▶ [Given request]:
Return the listing below unchanged, minus its pictures.

▶ [Data extract]:
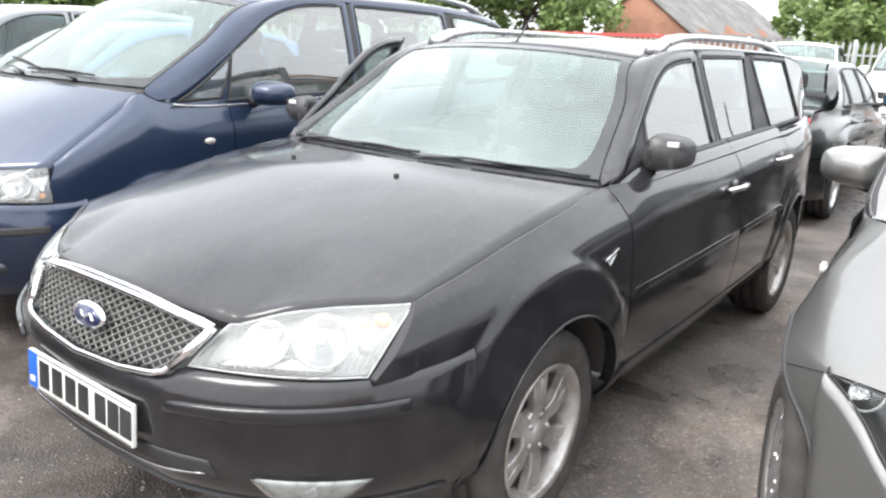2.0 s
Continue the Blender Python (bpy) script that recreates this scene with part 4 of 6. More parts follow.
ESTATE = dict(
    plan=((-0.86, 0.755), (-0.70, 0.818), (-0.5, 0.862), (-0.18, 0.885), (0.3, 0.893), (1.2, 0.895), (2.0, 0.885), (2.6, 0.862), (3.0, 0.815), (3.3, 0.74), (3.5, 0.66)),
    shoulder=((-0.86, 0.72, 0.79), (-0.697, 0.746, 0.834), (-0.45, 0.763, 0.882), (-0.1, 0.770, 0.945), (0.225, 0.776, 0.987), (0.35, 0.797, 0.995), (0.5, 0.808, 1.0),
              (1.1, 0.806, 1.014), (1.9, 0.798, 1.026), (2.6, 0.785, 1.036), (2.9, 0.765, 1.042), (3.2, 0.71, 1.05), (3.5, 0.63, 1.05)),
    cant=((0.16, 0.815, 0.963), (0.284, 0.787, 1.028), (0.415, 0.745, 1.105), (0.587, 0.693, 1.209), (0.73, 0.655, 1.302), (0.85, 0.635, 1.368), (0.97, 0.62, 1.41), (1.12, 0.61, 1.43), (1.35, 0.607, 1.438), (1.6, 0.612, 1.44),
          (2.2, 0.625, 1.436), (2.7, 0.615, 1.425), (3.0, 0.605, 1.405), (3.2, 0.605, 1.36), (3.38, 0.63, 1.22), (3.5, 0.65, 1.13)),
    roofline=1.435, cant_from=1.1, glass_in=0.028, glass_pow=1.0, t_pillar=0.01, frit=(0.048, 0.085, 0.015), bulge_from=0.5, foot=0.055, t_seam=1.13,
    top=((0, 0.746, -0.697, 0.834, -1.035, 0.768, 3), (0.25, 0.757, -0.52, 0.868, -0.81, 0.873, 3), (0.5, 0.765, -0.3, 0.912, -0.55, 0.94, 2.6), (0.75, 0.770, -0.05, 0.952, -0.25, 1.0, 2.4),
         (1.0, 0.757, 0.235, 0.989, 0.0, 1.025, 2.4), (1.1, 0.736, 0.268, 1.008, 0.06, 1.036, 2.4), (1.5, 0.645, 0.595, 1.212, 0.41, 1.25, 2.2), (2.0, 0.56, 0.868, 1.384, 0.77, 1.420, 2.2),
         (2.3, 0.57, 1.3, 1.42, 1.25, 1.462, 2.4), (2.6, 0.57, 1.9, 1.425, 1.9, 1.472, 2.4), (2.85, 0.565, 2.6, 1.42, 2.7, 1.462, 2.3), (3.0, 0.54, 3.02, 1.395, 3.16, 1.43, 2.2), (3.5, 0.57, 3.2, 1.27, 3.34, 1.25, 2.2), (4.0, 0.63, 3.36, 1.1, 3.46, 1.05, 2.5), (5.0, 0.72, 3.4, 0.62, 3.5, 0.62, 3)),
    nose=((0, -1.15), (0.26, -1.137), (0.45, -1.085), (0.62, -0.99), (0.75, -0.86), (0.83, -0.72), (0.862, -0.62), (0.868, -0.58)),
    inset=((0.31, 0.09), (0.35, 0.045), (0.40, 0.025), (0.46, 0.014), (0.56, 0.006), (0.59, 0.0), (0.64, 0.022), (0.7, 0.06), (0.8, 0.115)),
    bumper_top=((0, 0.622), (0.18, 0.642), (0.225, 0.664), (0.57, 0.672), (0.8, 0.688), (1, 0.70)),
    bumper_line=straight(-0.845, 0.676, -0.58, 0.702), bumper_low=0.315, bumper_rear=0.62, ledge=0.74,
    wing_front=-0.845, lamp_lean=lambda z: 0.148 * min(max((z - 0.675) / 0.16, 0), 1),
    front=-1.12, rear=3.55, sill=0.27, door_floor=0.378, dip=0.075, flare=0.006, arches=((-0.175, 0.325, 0.352), (2.49, 0.325, 0.35)),
    brows=((-0.215, 0.375, 0.465, 0.015), (2.49, 0.36, 0.45, 0.012)), crown=(0.004, 0.12, 0.004), fine_sides=True,
    wheel_y=(-0.175, 2.49), steer=0, wheel_x=0.85, tyre=0.322, tyre_w=0.205, rim=0.218,
    spokes=dict(spokes=6, w0=0.016, w1=0.019, pair=(-0.13, 0.13), rim_label="dusty silver alloy rim"),
    doors=((0.25, 1.41), (1.41, 2.24)), panes=((0.565, 1.255, 0.625, 1.29, 0.058), (1.36, 1.89, 1.39, 1.965), (2.17, 2.84, 2.08, 2.74)),
    posts=(((1.255, 1.36), (1.29, 1.39)), ((1.89, 2.17), (1.965, 2.08))), painted_posts=((2.84, 3.40, 2.74, 3.20),),
    handles=((1.265, 0.872), (2.045, 0.918)), strip=(0.630, 0.658, 0.006), frame_tail=0.05, mirror=(0.565, 1.035), mirror_sweep=0.36, mirror_size=(0.14, 0.09, 0.122), mirror_reach=-0.045, bare_mirror=True, mirror_paint="bare", tri=0.25,
    cabin=(0.2, 3.0), seat=0.41, roundness=0.55,
    lip_edge=((0, 0.018, -0.002), (0.27, 0.013, -0.004), (0.42, 0.004, -0.012), (0.5, -0.004, -0.024), (0.555, -0.012, -0.032), (0.60, -0.004, -0.034), (0.645, 0.006, -0.03), (0.724, 0.018, -0.016), (0.8, 0.018, 0.0), (0.885, 0.011, 0.006), (1.0, 0.0, 0.0)))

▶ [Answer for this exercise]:
2.0 s
Continue the Blender Python (bpy) script that recreates this scene with part 4 of 6. More parts follow.
ESTATE = dict(
    plan=((-0.86, 0.755), (-0.70, 0.818), (-0.5, 0.862), (-0.18, 0.885), (0.3, 0.893), (1.2, 0.895), (2.0, 0.885), (2.6, 0.862), (3.0, 0.815), (3.3, 0.74), (3.5, 0.66)),
    shoulder=((-0.86, 0.72, 0.79), (-0.697, 0.746, 0.834), (-0.45, 0.763, 0.882), (-0.1, 0.770, 0.945), (0.225, 0.776, 0.987), (0.35, 0.797, 0.995), (0.5, 0.808, 1.0),
              (1.1, 0.806, 1.014), (1.9, 0.798, 1.026), (2.6, 0.785, 1.036), (2.9, 0.765, 1.042), (3.2, 0.71, 1.05), (3.5, 0.63, 1.05)),
    cant=((0.16, 0.815, 0.963), (0.284, 0.787, 1.028), (0.415, 0.745, 1.105), (0.587, 0.693, 1.209), (0.73, 0.655, 1.302), (0.85, 0.635, 1.368), (0.97, 0.62, 1.41), (1.12, 0.61, 1.43), (1.35, 0.607, 1.438), (1.6, 0.612, 1.44),
          (2.2, 0.625, 1.436), (2.7, 0.615, 1.425), (3.0, 0.605, 1.405), (3.2, 0.605, 1.36), (3.38, 0.63, 1.22), (3.5, 0.65, 1.13)),
    roofline=1.435, cant_from=1.1, glass_in=0.028, glass_pow=1.0, t_pillar=0.01, frit=(0.048, 0.085, 0.015), bulge_from=0.5, foot=0.055, t_seam=1.13,
    top=((0, 0.746, -0.697, 0.834, -1.035, 0.768, 3), (0.25, 0.757, -0.52, 0.868, -0.81, 0.873, 3), (0.5, 0.765, -0.3, 0.912, -0.55, 0.94, 2.6), (0.75, 0.770, -0.05, 0.952, -0.25, 1.0, 2.4),
         (1.0, 0.757, 0.235, 0.989, 0.0, 1.025, 2.4), (1.1, 0.736, 0.268, 1.008, 0.06, 1.036, 2.4), (1.5, 0.645, 0.595, 1.212, 0.41, 1.25, 2.2), (2.0, 0.56, 0.868, 1.384, 0.77, 1.420, 2.2),
         (2.3, 0.57, 1.3, 1.42, 1.25, 1.462, 2.4), (2.6, 0.57, 1.9, 1.425, 1.9, 1.472, 2.4), (2.85, 0.565, 2.6, 1.42, 2.7, 1.462, 2.3), (3.0, 0.54, 3.02, 1.395, 3.16, 1.43, 2.2), (3.5, 0.57, 3.2, 1.27, 3.34, 1.25, 2.2), (4.0, 0.63, 3.36, 1.1, 3.46, 1.05, 2.5), (5.0, 0.72, 3.4, 0.62, 3.5, 0.62, 3)),
    nose=((0, -1.15), (0.26, -1.137), (0.45, -1.085), (0.62, -0.99), (0.75, -0.86), (0.83, -0.72), (0.862, -0.62), (0.868, -0.58)),
    inset=((0.31, 0.09), (0.35, 0.045), (0.40, 0.025), (0.46, 0.014), (0.56, 0.006), (0.59, 0.0), (0.64, 0.022), (0.7, 0.06), (0.8, 0.115)),
    bumper_top=((0, 0.622), (0.18, 0.642), (0.225, 0.664), (0.57, 0.672), (0.8, 0.688), (1, 0.70)),
    bumper_line=straight(-0.845, 0.676, -0.58, 0.702), bumper_low=0.315, bumper_rear=0.62, ledge=0.74,
    wing_front=-0.845, lamp_lean=lambda z: 0.148 * min(max((z - 0.675) / 0.16, 0), 1),
    front=-1.12, rear=3.55, sill=0.27, door_floor=0.378, dip=0.075, flare=0.006, arches=((-0.175, 0.325, 0.352), (2.49, 0.325, 0.35)),
    brows=((-0.215, 0.375, 0.465, 0.015), (2.49, 0.36, 0.45, 0.012)), crown=(0.004, 0.12, 0.004), fine_sides=True,
    wheel_y=(-0.175, 2.49), steer=0, wheel_x=0.85, tyre=0.322, tyre_w=0.205, rim=0.218,
    spokes=dict(spokes=6, w0=0.016, w1=0.019, pair=(-0.13, 0.13), rim_label="dusty silver alloy rim"),
    doors=((0.25, 1.41), (1.41, 2.24)), panes=((0.565, 1.255, 0.625, 1.29, 0.058), (1.36, 1.89, 1.39, 1.965), (2.17, 2.84, 2.08, 2.74)),
    posts=(((1.255, 1.36), (1.29, 1.39)), ((1.89, 2.17), (1.965, 2.08))), painted_posts=((2.84, 3.40, 2.74, 3.20),),
    handles=((1.265, 0.872), (2.045, 0.918)), strip=(0.630, 0.658, 0.006), frame_tail=0.05, mirror=(0.565, 1.035), mirror_sweep=0.36, mirror_size=(0.14, 0.09, 0.122), mirror_reach=-0.045, bare_mirror=True, mirror_paint="bare", tri=0.25,
    cabin=(0.2, 3.0), seat=0.41, roundness=0.55,
    lip_edge=((0, 0.018, -0.002), (0.27, 0.013, -0.004), (0.42, 0.004, -0.012), (0.5, -0.004, -0.024), (0.555, -0.012, -0.032), (0.60, -0.004, -0.034), (0.645, 0.006, -0.03), (0.724, 0.018, -0.016), (0.8, 0.018, 0.0), (0.885, 0.011, 0.006), (1.0, 0.0, 0.0)))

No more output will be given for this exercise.